Dear reader, you may owe your life to antibiotics. Or maybe your child, sister, brother, parent or grandparent survived a serious infection thanks to antibiotic medicine.
Since Scottish scientist Alexander Fleming discovered penicillin in 1928, countless human lives have been spared the deadly effects of bacterial pathogens. Penicillin, the historic first of the therapeutic antibiotics, was pressed into widespread use in 1942, just in time to save hundreds of thousands of soldiers whose lives were more at risk from these invisible invaders than from enemy bullets and bombs in World War II.
But this medical miracle, precisely because of its usefulness and popularity, created the conditions for its own nemesis, Dr. Marion Kainer, an infectious disease physician and epidemiologist with the Tennessee Department of Health, told The Rotary Club of McMinnville on Thursday.
“Antibiotics are necessary for us to have surgery, for organ transplants and cancer therapies,” Kainer told the Rotarians. “But antibiotics are not without risk.”
That risk is the promotion and proliferation of antibiotic-resistant mutated pathogens, Kainer explained. These biological variants may have descended from normal bacteria and viruses that were pressured to fight off their antibiotic adversaries. But a tiny bunch of random mutations escaped the antibiotic onslaught. These survivors went on to grow, multiply and replace their weaker brethren and then became the dominant group. These are the commonly known “superbugs,” virtually immune to almost every drug on the pharmacist’s shelves.
In fact, government studies find some 23,000 Americans die every year as they succumb to infections that deafeated all available antiobiotic therapies, Kainer said. Another 2 million suffer illnesses in the average year, many of those resulting in crushing financial loss to patients, their families, employers and communities, the Rotary speaker observed.

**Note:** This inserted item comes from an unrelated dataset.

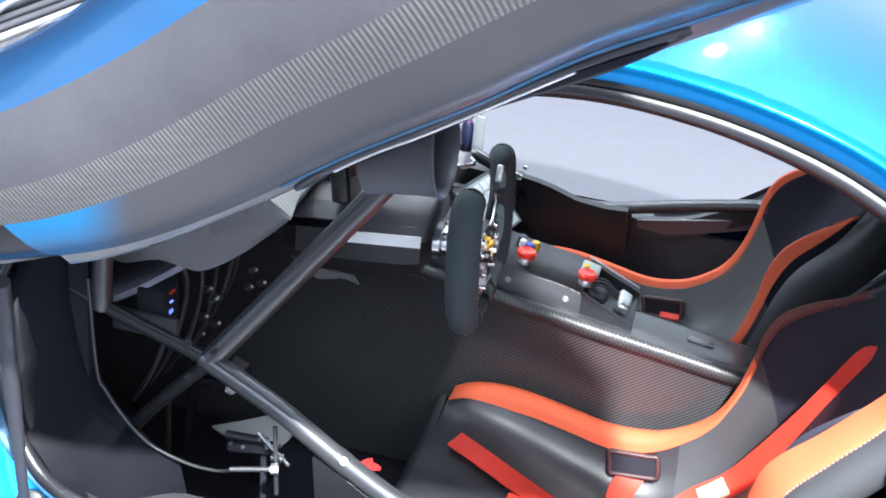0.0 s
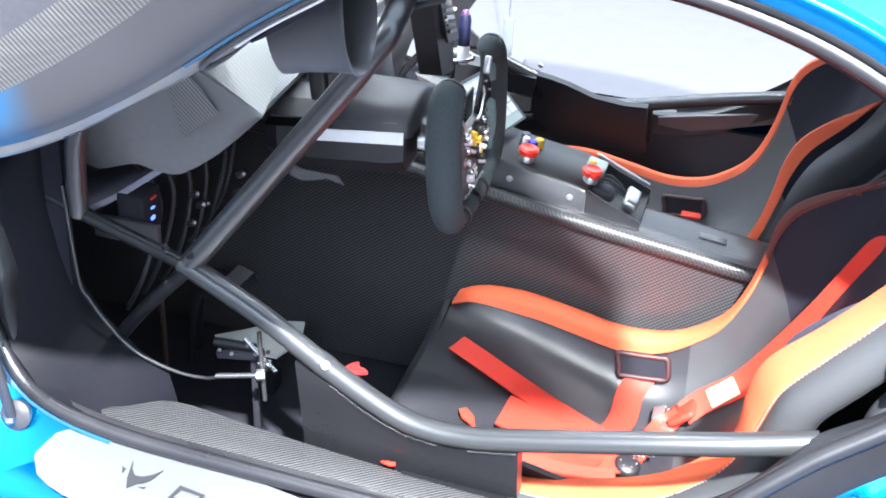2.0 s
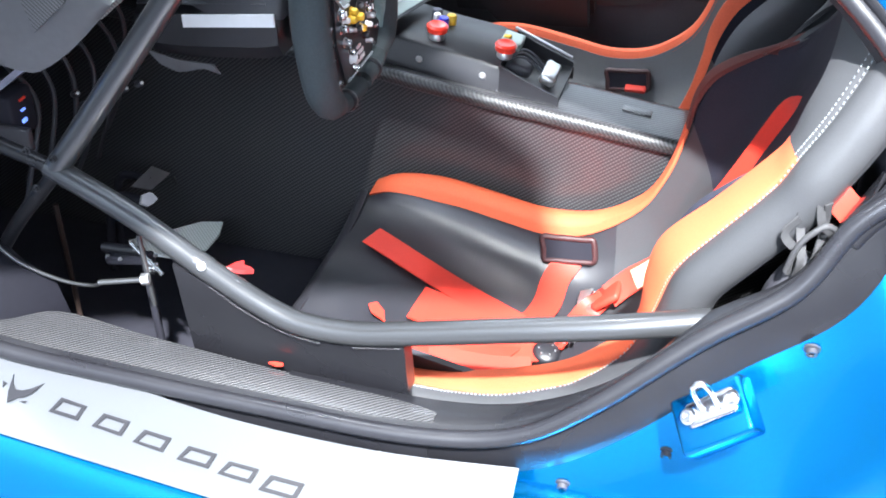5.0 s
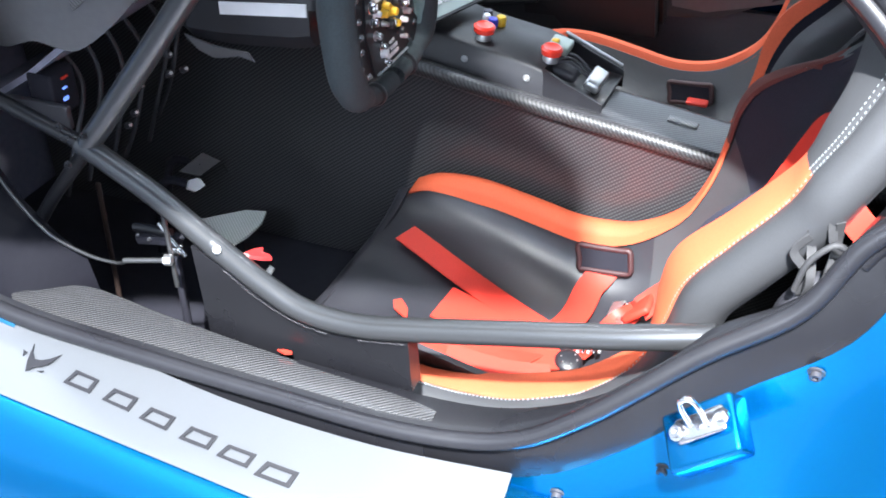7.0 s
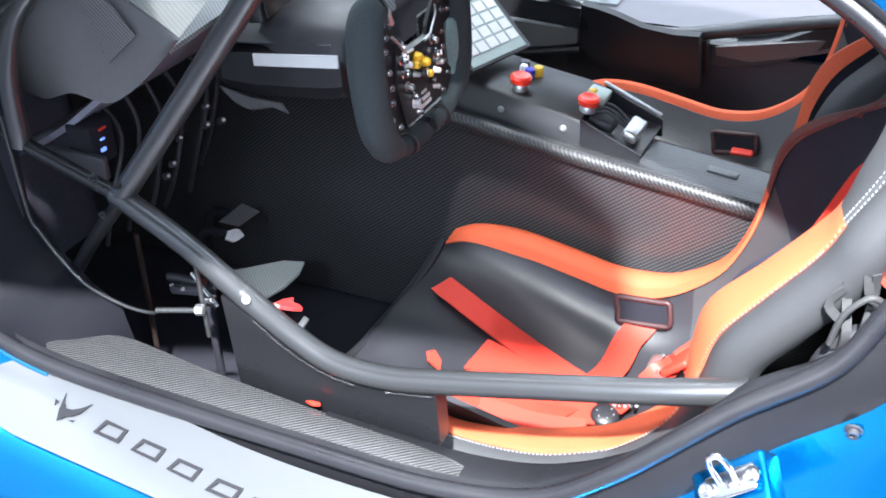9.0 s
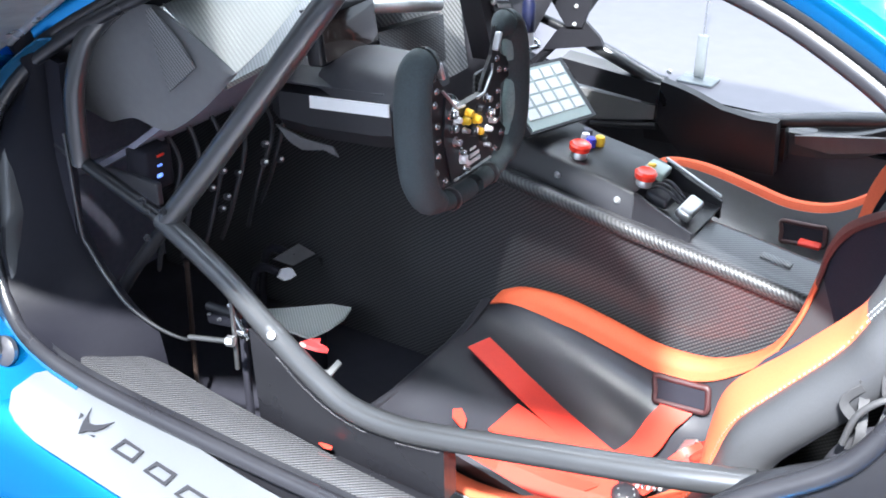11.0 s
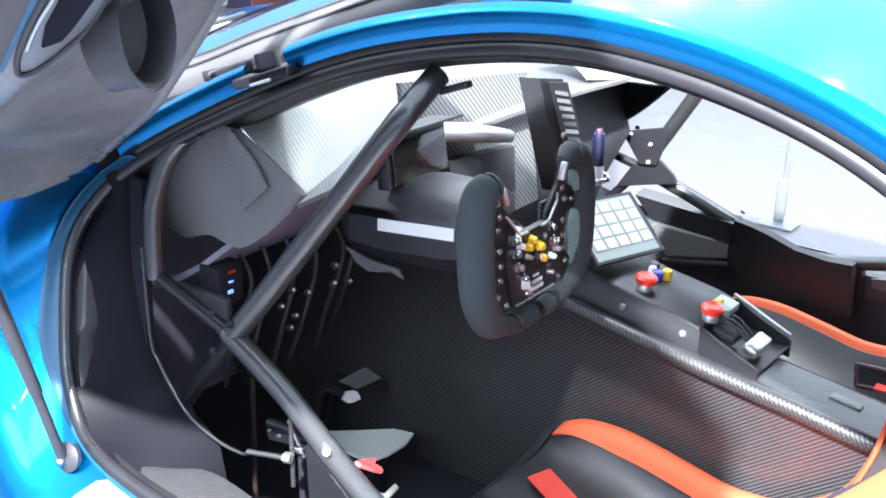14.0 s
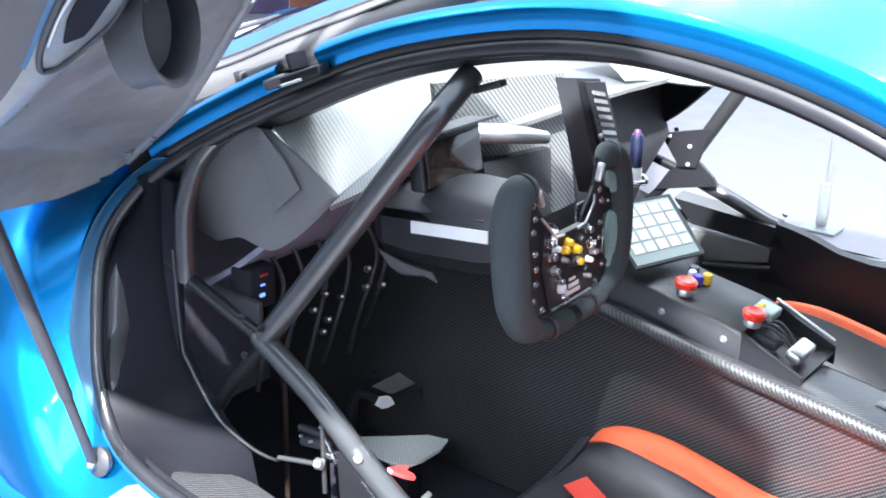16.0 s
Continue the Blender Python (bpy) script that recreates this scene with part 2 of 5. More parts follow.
            out.append(0.5 * (2 * b + (c - a) * t + (2 * a - 5 * b + 4 * c - d) * t * t + (3 * b - a - 3 * c + d) * t ** 3))
    if not closed:
        out.append(p[-1])
    return out


def loft(rows, closed=False, ring=False):
    """Faces between rows of points. closed: the last row meets the first; ring: each row is a ring."""
    bm = bmesh.new()
    grid = [[bm.verts.new(q) for q in row] for row in rows]
    n, w = len(grid), len(grid[0])
    for i in range(n if closed else n - 1):
        for j in range(w if ring else w - 1):
            bm.faces.new((grid[i][j], grid[(i + 1) % n][j], grid[(i + 1) % n][(j + 1) % w], grid[i][(j + 1) % w]))
    if ring and not closed:
        bm.faces.new(grid[0])
        bm.faces.new(grid[-1])
    return bm


def sheet(rows, thick):
    bm = loft(rows)
    bmesh.ops.recalc_face_normals(bm, faces=bm.faces)
    bmesh.ops.solidify(bm, geom=bm.faces[:], thickness=thick)
    return bm


def frames(line, closed=False, up=Vector((0, 0, 1))):
    out = []
    n = len(line)
    for i, p in enumerate(line):
        a, b = (line[i - 1], line[(i + 1) % n]) if closed else (line[max(i - 1, 0)], line[min(i + 1, n - 1)])
        d = (b - a).normalized()
        side = d.cross(up)
        side = side.normalized() if side.length > 1e-4 else Vector((0, 1, 0))
        out.append((p, d, side, side.cross(d)))
    return out


def tube(pts, r, n=8, seg=14, closed=False, straight=False, up=Vector((0, 1, 0.013))):
    line = [Vector(p) for p in pts] if straight else smooth_line(pts, n, closed)
    rows = []
    for i, (p, d, s, u) in enumerate(frames(line, closed, up)):
        k = r if not callable(r) else r(i / max(len(line) - 1, 1))
        rows.append([p + s * k * math.cos(a) + u * k * math.sin(a) for a in (2 * math.pi * j / seg for j in range(seg))])
    return loft(rows, closed, True)


def box(c, size, bevel=0.004, m=None, segments=2):
    bm = bmesh.new()
    bmesh.ops.create_cube(bm, size=1)
    bmesh.ops.scale(bm, vec=size, verts=bm.verts)
    if bevel:
        bmesh.ops.bevel(bm, geom=bm.edges[:], offset=bevel, segments=segments, affect="EDGES", profile=0.5)
    if m is not None:
        bmesh.ops.transform(bm, matrix=m, verts=bm.verts)
    bmesh.ops.translate(bm, vec=c, verts=bm.verts)
    return bm


def lathe(profile, at, axis=(0, 0, 1), seg=24):
    """A turned piece: (radius, height) pairs round an axis."""
    q = Vector(axis).normalized().to_track_quat("Z", "Y")
    rows = []
    for r, h in profile:
        rows.append([Vector(at) + q @ Vector((r * math.cos(a), r * math.sin(a), h)) for a in (2 * math.pi * k / seg for k in range(seg))])
    return loft(rows, False, True)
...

And for those who survive there is physical suffering and economic cost due to prolonged and repeated hospital stays and more trips to the doctor’s office, Kainer remarked.
What contributes to the rise of the superbugs, and how can we fight back?
The medically inappropriate prescribing of antibiotics is one of the EasyPass permissions for the spread of drug-resistant pathogens, the state epidemiologist said. She urged physicians and their patients to understand antiobitics work against bacterial infections but not against virus attacks.
So for the common cold with the runny nose and cough — most likely a viral infection — antibiotics are not only useless and a waste of money, but actually encourage the growth and spread of superbugs. And sharing medicine with those for whom it is not prescribed can end badly, she warned.
When antibiotics are correctly prescribed they should be taken for the complete duration stated in the directions, she remarked. If we have a five-day supply of the drug, we shouldn’t stop taking the pills because we feel better after the first three days, Kainer said, as those pathogens that are hardest to kill stand at the end of line. If we call off a successful attack before all the bugs are wiped out, those hardy warriors will come roaring back, taking the place of their fallen comrades.
While physician and patient responsibility are key elements in fighting drug-resistant pathogens, frequent and thorough handwashing is a major line of defense for everyone. Food safety, such as proper handling and refrigerator storage of meat and vegetables, is another. This is where heating to the supplier-recommended temperature is essential to destroying any malignant microbes.
Kainer enlarges on her Rotary remarks and addresses related issues in her visit on WCPI’s weekly interview program FOCUS. The half-hour conversation will air on local public radio 91.3 on Tuesday at 5 p.m.; Wednesday at 5:05 a.m.; Thursday at 1 p.m.; and Friday at 1:05 a.m.